Growth push lifts hopes for rebound in China
While the mainland is expected to meet its annual GDP target, the leadership is criticised for moving too slowly in pushing reforms
Market confidence for a rebound on the mainland has strengthened due to Beijing's easing policies aimed at facilitating a quick turnaround in growth, but the leadership is being criticised by some analysts for moving too slowly in pushing reforms.
The official purchasing managers' index, which tracks mostly large industrial companies, expanded for a fourth month to 51 last month from 50.8 in May, the National Bureau of Statistics said yesterday.
The HSBC PMI, with a large share of private enterprises in its sample, rose to 50.7 from 49.4, with new orders growing at their quickest pace since March last year.
The reading of 50 is the cut-off point for expansion and contraction of manufacturing activity.

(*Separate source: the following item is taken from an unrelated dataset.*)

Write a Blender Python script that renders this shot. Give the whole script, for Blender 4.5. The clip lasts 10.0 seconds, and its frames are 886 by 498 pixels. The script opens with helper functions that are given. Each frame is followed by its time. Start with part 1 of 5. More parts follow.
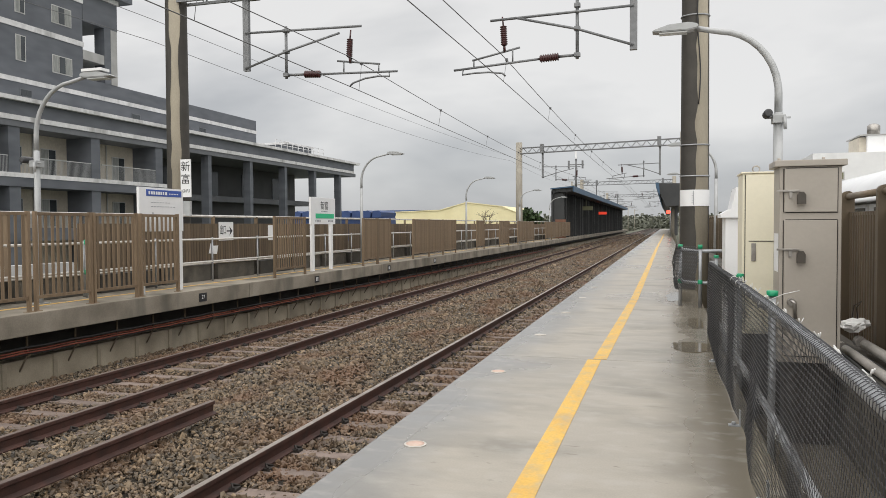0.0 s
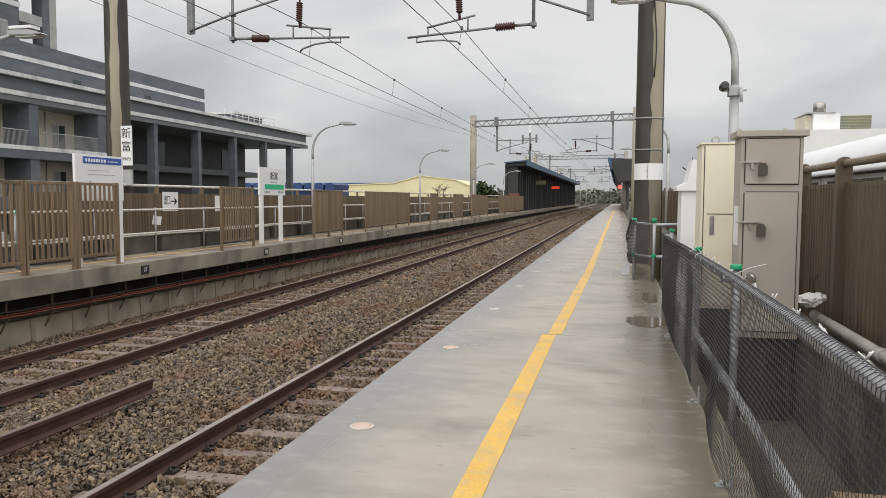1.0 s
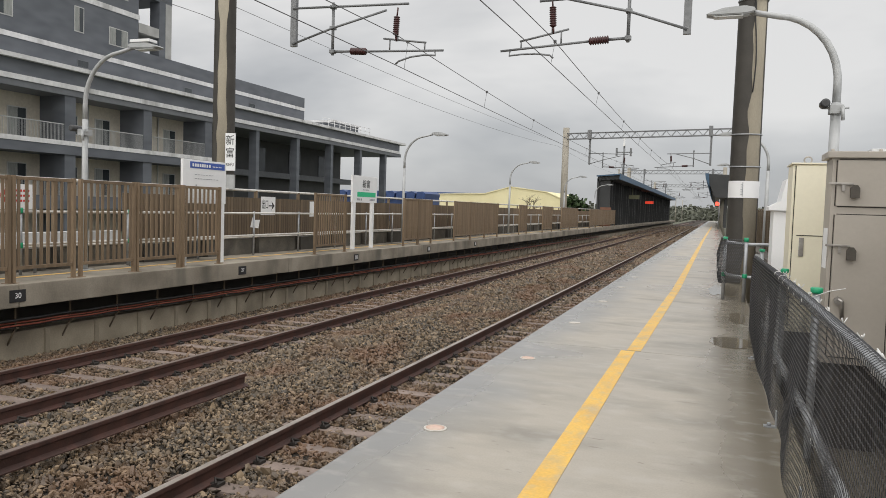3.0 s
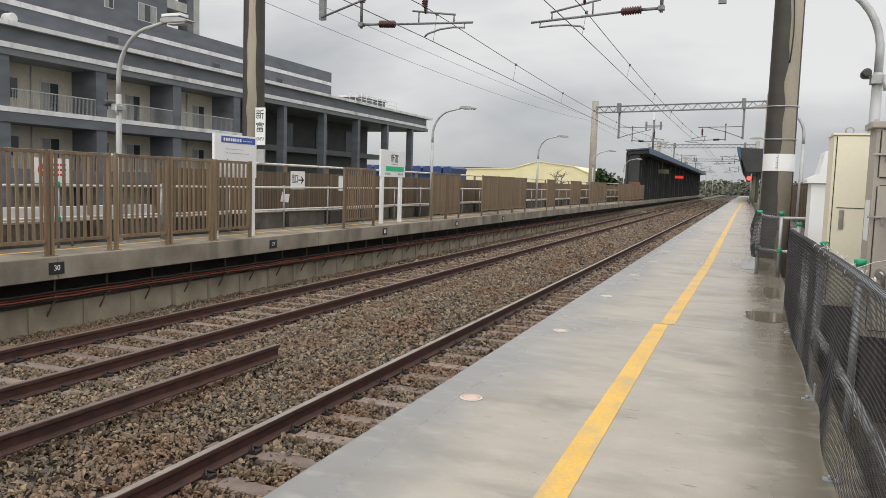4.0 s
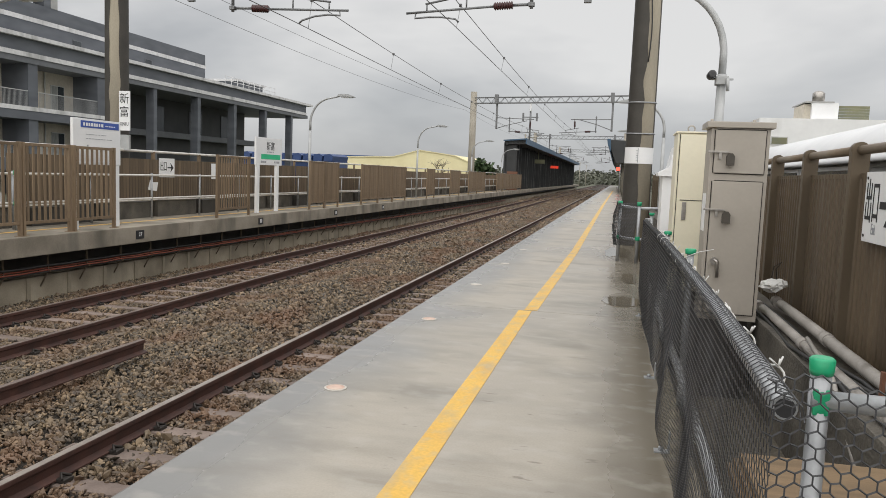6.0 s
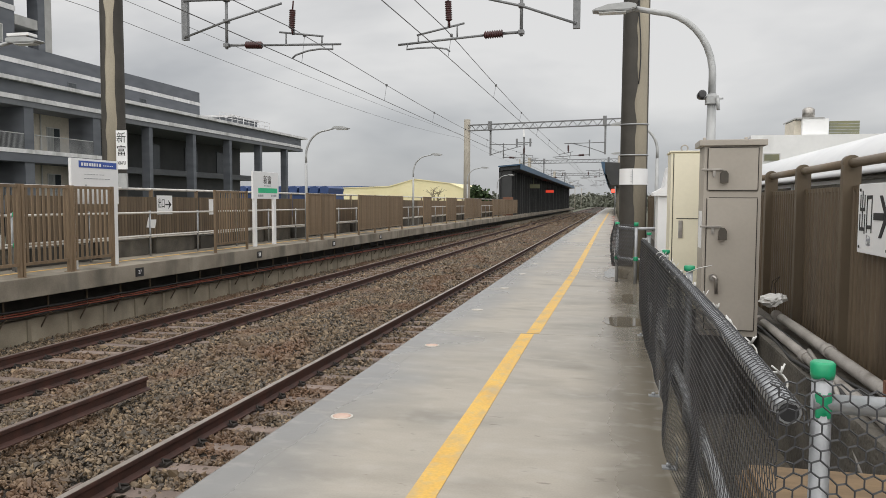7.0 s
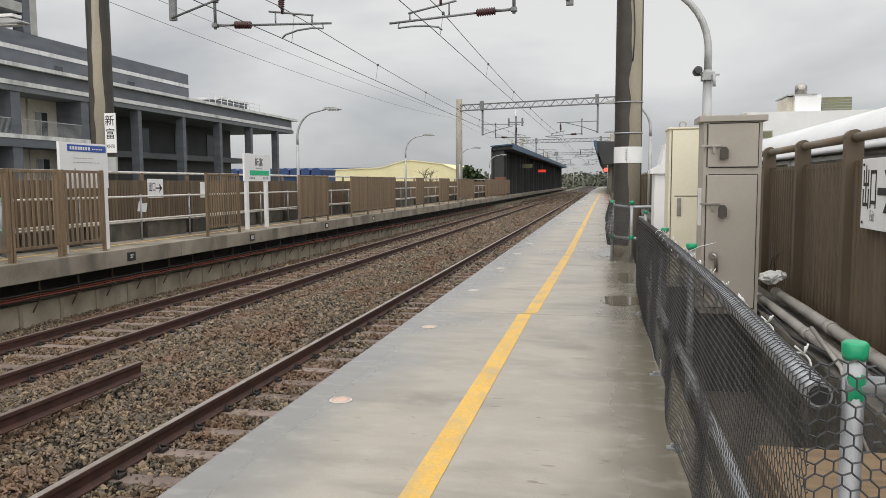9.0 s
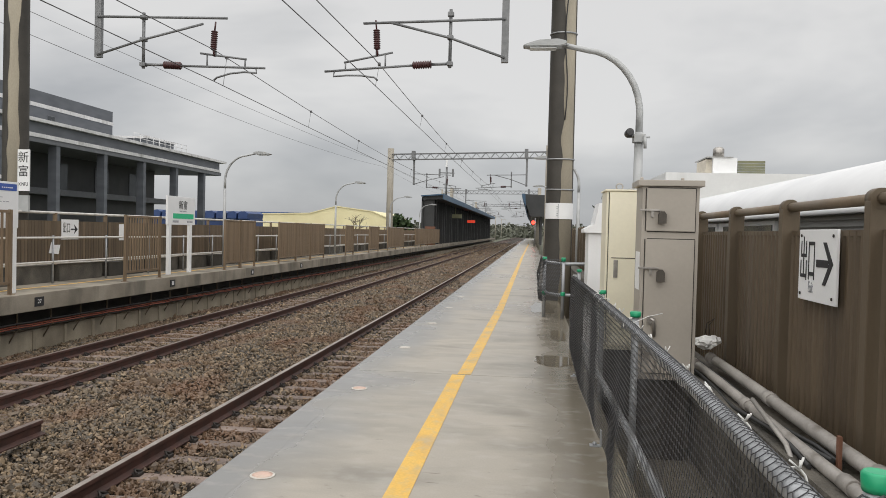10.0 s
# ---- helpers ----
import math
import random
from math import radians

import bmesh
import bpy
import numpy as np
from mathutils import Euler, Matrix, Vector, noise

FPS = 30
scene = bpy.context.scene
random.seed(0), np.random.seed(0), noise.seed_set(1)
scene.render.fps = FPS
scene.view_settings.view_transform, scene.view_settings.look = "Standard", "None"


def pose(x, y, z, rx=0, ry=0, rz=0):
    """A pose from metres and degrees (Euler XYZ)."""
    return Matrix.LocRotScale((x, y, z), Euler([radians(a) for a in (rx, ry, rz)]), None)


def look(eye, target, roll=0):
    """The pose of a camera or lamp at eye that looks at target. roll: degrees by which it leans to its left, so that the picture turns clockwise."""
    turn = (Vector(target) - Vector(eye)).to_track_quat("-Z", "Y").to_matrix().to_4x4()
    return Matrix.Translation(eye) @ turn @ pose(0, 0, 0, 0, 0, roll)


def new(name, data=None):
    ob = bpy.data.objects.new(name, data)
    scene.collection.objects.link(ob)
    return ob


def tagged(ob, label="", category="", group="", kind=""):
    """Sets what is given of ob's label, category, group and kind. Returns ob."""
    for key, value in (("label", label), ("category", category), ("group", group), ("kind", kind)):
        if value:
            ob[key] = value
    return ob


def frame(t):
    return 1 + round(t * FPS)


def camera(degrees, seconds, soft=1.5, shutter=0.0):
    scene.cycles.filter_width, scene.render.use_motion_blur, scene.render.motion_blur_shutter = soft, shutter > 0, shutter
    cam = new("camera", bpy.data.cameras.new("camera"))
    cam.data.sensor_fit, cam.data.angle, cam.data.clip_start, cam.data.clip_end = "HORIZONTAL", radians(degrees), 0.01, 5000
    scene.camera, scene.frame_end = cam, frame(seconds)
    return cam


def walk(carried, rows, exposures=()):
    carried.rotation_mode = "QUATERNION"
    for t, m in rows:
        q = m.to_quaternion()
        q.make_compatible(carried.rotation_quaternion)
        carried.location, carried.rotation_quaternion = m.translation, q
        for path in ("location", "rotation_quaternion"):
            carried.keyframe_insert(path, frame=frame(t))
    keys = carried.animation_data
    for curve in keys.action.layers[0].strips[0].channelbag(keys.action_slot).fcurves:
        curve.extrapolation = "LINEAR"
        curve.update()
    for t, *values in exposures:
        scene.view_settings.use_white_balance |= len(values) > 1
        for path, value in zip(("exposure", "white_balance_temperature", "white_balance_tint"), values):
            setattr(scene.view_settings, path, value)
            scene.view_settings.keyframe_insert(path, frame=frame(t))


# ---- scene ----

After the release of those numbers, many analysts are more convinced that the mainland's gross domestic product growth will at least stabilise at the 7.4 per cent level seen in the first quarter, with more pro-growth policies expected later to defend the annual growth target of about 7.5 per cent.
"This is the first time both PMIs have stayed above the expansionary level since December," said Liu Ligang, the chief economist for Greater China at ANZ Bank. "The rise of both PMIs suggests the growth momentum has been picking up due to the recent pro-growth policies, including increasing infrastructure investment and accelerating the budgeted fiscal spending."
The pickup in PMIs was in line with data in May that showed acceleration in infrastructure building after Premier Li Keqiang pushed local authorities to speed up investment.
The weakened property market remains the biggest concern though. More signs show that Beijing is quietly permitting some local authorities to ease resident property purchase limits. Cities from Hohhot to Shenyang have cancelled certain curbs recently to stem a slide in prices.
In another step to allow banks to have more loanable funds, the China Banking Regulatory Commission this week eased rules on their loan-deposit ratio, including giving them more room to issue negotiable certificates of deposit. Funds released through this new channel will give stronger support to the economy, analysts say.
"The government still has a lot of leeway to provide support if needed," Capital Economics' analysts said in a research note.
For example, they said, Beijing had room to cut the reserve requirement ratio, still very high at 20 per cent for large banks, and further relax the property purchase restrictions.
While few doubt the mainland's capability to defend its annual targets, including the goal to create 10 million jobs, many economists expressed concerns about the ambiguous reform agenda, which lacks details.
Citigroup's China research head Shen Minggao said visibility on reform remained low. He called on Beijing to lower the GDP target to 7 per cent next year in an attempt to create more flexibility for reforming the economic system.